Rekayasa Sosial dalam PMII
Sebetulnya tidak akan jauh berbeda dengan pemaknaan rekayasa sosial seperti yang saya contohkan di atas. Hanya saja yang membedakannya adalah objek kita terhadap PMII. Maka sebelum kita membahas penerapan rekayasa sosial dalam PMII, kita perlu melakukan analisis apakah permasalahan-permasalahan yang kita hadapi di PMII. Bagi saya ini penting untuk dipahami di tingkat Rayon dan Komisariat sebelum kita mengambil objek analisis di luar PMII, karena setelah kita masuk di jenjang selanjutnya, seperti Pengurus Cabang, PKC dan PB, analisis kita bukan lagi sekadar membahas permasalahan kaderisasi, tetapi sudah harus membahas permasalahan-permasalahan sosial kedaerahan dan nasional.

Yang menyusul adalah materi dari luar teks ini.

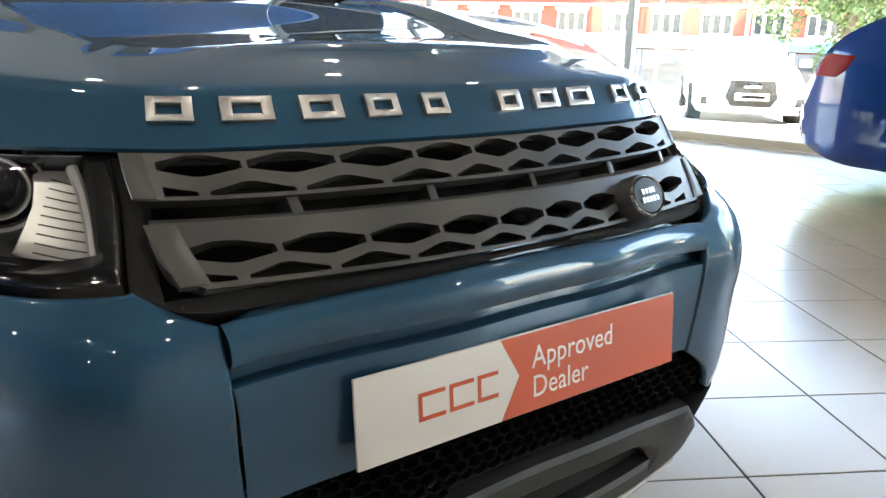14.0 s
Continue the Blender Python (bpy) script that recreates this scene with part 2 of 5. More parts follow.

Tetapi disini saya akan sedikit menjelaskan bahwa sejak didirikannya PMII, para pendahulu kita sudah melakukan analisis apa saja tantangan PMII di masanya, sehingga mereka mulai mengembangkan beberapa materi dasar di kurikulum PMII agar dijadikan kajian disemua tingkatan pengurus PMII. Misalnya, terkait paradigma arus balik masyarakat dan paradigma kritis transformatif yang digunakan sebagai cara pandang, pedoman nilai-nilai dalam gerakan PMII. Tetapi seiring bejalannya waktu, kader PMII berikutnya menilai bahwa paradigma arus balik masyarakat dan paradigma kritis tranformatif sudah tidak relevan lagi dengan situasi hari ini. Maka, kemudian Ketum PB PMII Muhamad Abdullah Syukri (Ketum Abe), mengusulkan paradigma PMII Produktif.
Mari kita lakukan analisis, bagaimana kondisi PMII hari ini? Formulasi-formulasi apa yang harus kita ciptakan untuk melakukan perubahan sosial? Di era teknologi digital sekarang ini, tantangan kita sangatlah kompleks, terutama masalah motivasi diri, karakter, yang disebabkan teknologi dan tren media sosial. Tidak bisa kita pungkiri bahwa teknologi saat ini sudah masuk kedalam sendi-sendi kehidupan kita, yang telah banyak mempengaruhi cara pandang, gaya hidup dan budaya berorganisasi. Saat ini, kita perlu memperkuat ideologi kita, karakter kita, nalar berpikir kritis kita, kemampuan kita, keterampilan kita agar kita menjadi aktor perubahan, bukan jadi penonton apalagi korban perubahan. Kader PMII harus kembali ke khitoh kita sebagai kader ulil albab, sebagai pribadi muslim Indonesia yang berilmu, cakap, dan bertanggungjawab dalam mengamalkan ilmunya serta komitmen dalam memperjuangkan cita-cita kemerdekaan Indonesia.
Apa modal utama yang harus dimiliki oleh kader PMII di era sekarang dalam melakukan rekayasa sosial? Selain kader PMII haru memahami tentang faktor-faktor terjadinya perubahan seperti yang saya kemukakan di atas, sebagai agen of change dan agen of social control kader PMII juga harus memiliki kekuatan (power) dalam melaukan rekayasa sosial. Menurut saya modal utama dalam melakukan perubahan sosial adalah memiliki ilmu pengetahuan yang relevan (konsep tual dan praktis), adanya kemauan dan rasa ingin tahu yang konsisten dari kader PMII, memiliki karakter pantang menyerah, jujur dan ulet, berani untuk mencoba dan memulai hal-hal baru, mampu beradaptasi dengan perkembangan zaman, menjalin relasi dengan baik, dan lain sebagainya.